Search the listing for "with" and copy every line where it appears.

-- Supplied data --

+===+

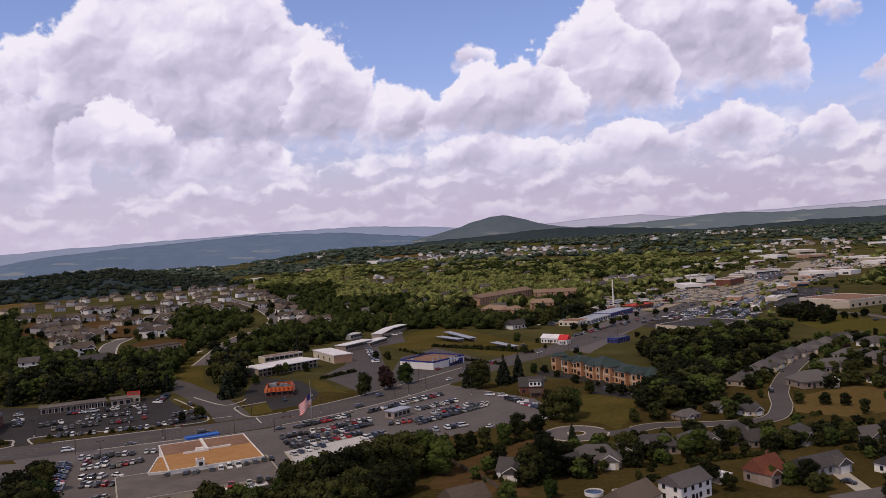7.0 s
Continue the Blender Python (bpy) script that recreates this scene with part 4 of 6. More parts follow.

+===+

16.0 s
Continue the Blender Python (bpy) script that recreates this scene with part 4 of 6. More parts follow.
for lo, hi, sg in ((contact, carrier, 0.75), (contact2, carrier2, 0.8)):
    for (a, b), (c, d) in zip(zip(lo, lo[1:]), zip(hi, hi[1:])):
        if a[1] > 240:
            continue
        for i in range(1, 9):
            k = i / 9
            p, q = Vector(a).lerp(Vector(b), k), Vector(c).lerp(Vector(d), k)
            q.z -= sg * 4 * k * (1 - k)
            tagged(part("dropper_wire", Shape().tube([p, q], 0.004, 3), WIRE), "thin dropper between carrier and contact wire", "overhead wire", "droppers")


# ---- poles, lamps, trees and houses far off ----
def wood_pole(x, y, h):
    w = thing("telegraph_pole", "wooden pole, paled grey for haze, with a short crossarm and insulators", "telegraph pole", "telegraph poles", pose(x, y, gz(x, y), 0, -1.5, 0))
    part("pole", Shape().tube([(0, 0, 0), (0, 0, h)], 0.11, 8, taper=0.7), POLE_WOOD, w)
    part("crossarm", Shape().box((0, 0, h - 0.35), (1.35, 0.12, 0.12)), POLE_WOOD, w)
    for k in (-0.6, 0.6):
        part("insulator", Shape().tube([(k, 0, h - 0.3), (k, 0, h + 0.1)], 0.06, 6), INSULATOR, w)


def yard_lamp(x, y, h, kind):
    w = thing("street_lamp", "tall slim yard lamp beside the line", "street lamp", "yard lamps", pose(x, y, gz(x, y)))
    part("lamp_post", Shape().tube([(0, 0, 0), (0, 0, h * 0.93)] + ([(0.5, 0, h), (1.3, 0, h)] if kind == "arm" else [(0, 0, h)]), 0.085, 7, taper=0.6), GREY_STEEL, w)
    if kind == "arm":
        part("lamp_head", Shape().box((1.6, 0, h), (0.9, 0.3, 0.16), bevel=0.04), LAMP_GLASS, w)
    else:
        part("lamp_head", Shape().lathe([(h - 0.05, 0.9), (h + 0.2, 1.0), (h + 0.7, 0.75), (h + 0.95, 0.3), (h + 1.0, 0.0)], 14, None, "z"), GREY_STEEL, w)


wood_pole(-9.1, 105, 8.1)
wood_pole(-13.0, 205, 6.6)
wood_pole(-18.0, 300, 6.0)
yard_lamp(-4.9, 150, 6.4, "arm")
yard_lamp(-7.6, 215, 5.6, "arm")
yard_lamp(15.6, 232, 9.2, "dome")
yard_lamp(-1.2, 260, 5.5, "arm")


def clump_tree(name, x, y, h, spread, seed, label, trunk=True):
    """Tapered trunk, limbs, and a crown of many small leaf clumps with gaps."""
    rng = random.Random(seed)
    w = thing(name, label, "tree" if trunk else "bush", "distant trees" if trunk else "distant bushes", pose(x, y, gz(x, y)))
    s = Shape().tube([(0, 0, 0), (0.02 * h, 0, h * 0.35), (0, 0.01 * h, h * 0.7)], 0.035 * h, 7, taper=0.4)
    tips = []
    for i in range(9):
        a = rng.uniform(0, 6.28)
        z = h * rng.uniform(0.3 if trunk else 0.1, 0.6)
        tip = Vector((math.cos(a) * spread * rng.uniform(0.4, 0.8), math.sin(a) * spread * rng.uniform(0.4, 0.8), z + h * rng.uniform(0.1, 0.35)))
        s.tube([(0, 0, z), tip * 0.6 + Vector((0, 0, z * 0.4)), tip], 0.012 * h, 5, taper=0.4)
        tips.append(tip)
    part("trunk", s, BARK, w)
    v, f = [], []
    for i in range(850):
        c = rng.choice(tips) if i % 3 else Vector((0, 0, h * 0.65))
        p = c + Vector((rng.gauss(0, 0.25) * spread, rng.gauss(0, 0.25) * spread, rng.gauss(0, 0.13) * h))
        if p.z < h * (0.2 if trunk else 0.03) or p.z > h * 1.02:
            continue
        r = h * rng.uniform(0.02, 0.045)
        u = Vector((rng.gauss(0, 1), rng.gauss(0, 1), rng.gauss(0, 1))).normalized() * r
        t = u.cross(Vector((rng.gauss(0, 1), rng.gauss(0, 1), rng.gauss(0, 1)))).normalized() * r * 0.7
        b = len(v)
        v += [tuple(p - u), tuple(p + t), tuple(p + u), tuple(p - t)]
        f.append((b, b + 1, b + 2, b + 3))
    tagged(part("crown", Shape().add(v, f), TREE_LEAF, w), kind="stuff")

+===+

-- Output for this exercise --
Continue the Blender Python (bpy) script that recreates this scene with part 4 of 6. More parts follow.
Continue the Blender Python (bpy) script that recreates this scene with part 4 of 6. More parts follow.
    w = thing("telegraph_pole", "wooden pole, paled grey for haze, with a short crossarm and insulators", "telegraph pole", "telegraph poles", pose(x, y, gz(x, y), 0, -1.5, 0))
    """Tapered trunk, limbs, and a crown of many small leaf clumps with gaps."""